Some kids have tons of them.
But, have you ever stopped and wondered who actually invented stuffed animals in the first place?
Let's find out on today's episode of Colossal Questions.
The very first dolls in the ancient world were made of hard stuff like wood or clay.
But the stuffed animal as we know it today really started with the invention of the rag doll sometime around 2,000 years ago.
The oldest rag dolls ever found were stuffed with rags, papyrus, or hay and usually woven with colorful string and trinkets like beads.
Over the next thousand some odd years, rag dolls remained a super popular toy for kids around the world in different cultures and classes.
Eventually, in the early 1800s, the Industrial Revolution started in England.
And before long, rag dolls went from being handmade to mass produced in factories just like tons of other toys and products.
Innovations, with the ability to print colorful or patterned fabrics, allowed companies to manufacture dolls that were super vibrant and super quick to make.
Okay, so that's how ancient wooden dolls morphed into soft and squishy rag dolls, but when did the stuffed animal come along?
When did stuffed dolls give way to stuffed animals like the teddy bear?
Well, it started in the late 1800s, when a German woman named Margarete Steiff invented the very first known stuffed animal, an adorable little elephant that was meant to be a pincushion.

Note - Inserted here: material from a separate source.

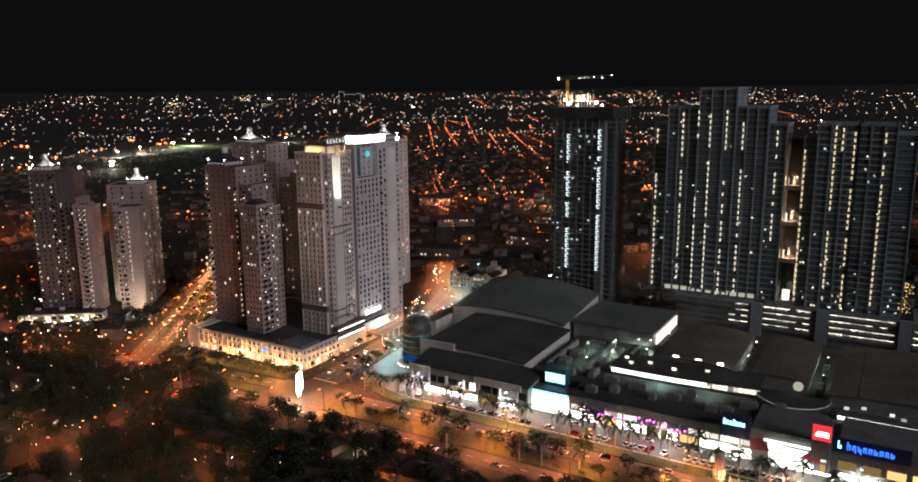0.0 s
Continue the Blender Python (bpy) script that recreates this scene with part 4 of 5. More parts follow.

But a couple years later, Margarete's nephew Richard, took her idea and turned it into a toy for kids, a stuffed bear.
Their new-fangled doll hit stores just a few years later in 1902.
Around the same time, a Russian immigrant named Morris Michtom, living across the Atlantic in the United States, came up with his own design for a stuffed bear toy.
Mr. Michtom based the design on a famous cartoon he saw in the newspaper.
The drawing shows President Teddy Roosevelt out on a bear hunt with a group of his pals.
Roosevelt was known as an avid hunter but just didn't feel right striking down a defenseless animal, so he told his men to let the bear go free.
Artists made the bear in the cartoon look adorable, and Morris Michtom knew it had to be a toy.
He sent a prototype of his inspired invention to Teddy Roosevelt himself and got the president's permission to use his nickname on the toy.
And just like that, the legend of the teddy bear was born.
Both versions of the teddy bear were an instant smash success in Europe and the U.S.
So, whether your favorite stuffed animal is a bear, a bird, a badger, or any other kind of creature, you can thank the good old teddy bear and the president who inspired it for your fluffy friend.